COOPER: And also this is a party that doesn't believe in heavy federal government involvement in people's private lives, unless on certain issues. And, again, it's something Alex Castellanos brought up earlier. So again, how do things evolve in that? Do they need to evolve for the GOP?

GIULIANI: My ideal Republican Party would be a Republican Party that was fiscally conservative, conservative on foreign policy and military policy. And on social issues we would be libertarian. We would say, you know, we're going to stay out of your pocketbook and we're going to stay out of your bedroom.
And I think that party could be a majority party. I think if we were running that way this time, I think we win by 4 or 5 percent.

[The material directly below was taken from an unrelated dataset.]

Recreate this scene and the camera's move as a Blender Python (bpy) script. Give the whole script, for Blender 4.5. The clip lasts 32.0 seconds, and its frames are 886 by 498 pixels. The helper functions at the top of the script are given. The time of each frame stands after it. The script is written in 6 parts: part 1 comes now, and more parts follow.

COOPER: What about the Tea Party? There are people who say the Tea Party decided it wanted "pure" candidates. So your party lost some 'unlosable' races, that they may have caused Republicans control of the Senate. Some say Republicans can't win with the Tea Party, but they can't win without them, and a lot of leaders don't feel comfortable publicly, you know, even bringing this issue up.

GIULIANI: Well, I think what we really should try to do with the Tea Party is to get them to figure out: What are your priority issues? Their priority issue, the whole reason it got established was: Big government, heavy taxes, ObamaCare, government trying to direct your life.

And then allow a certain amount of flexibility on social issues. If we could organize around fiscal conservatism, conservatism on foreign policy and on military policy, and then allow people to disagree with each other, sort of in the Ronald Reagan mold of, if you agree with me on eight out of ten issues, you are my friend.

Somehow we're going to have to get around to that kind of party. Otherwise, and I've been saying this for, you know, 10 years. Otherwise, we give away -- look at the map. We give away the entire northeast.

When you give away the entire west coast, by the time we get to the electoral vote, we've got to win by one state or two states. And when you get a good campaign against you. Barack Obama had a great ground game, and a great campaign -- then you lose.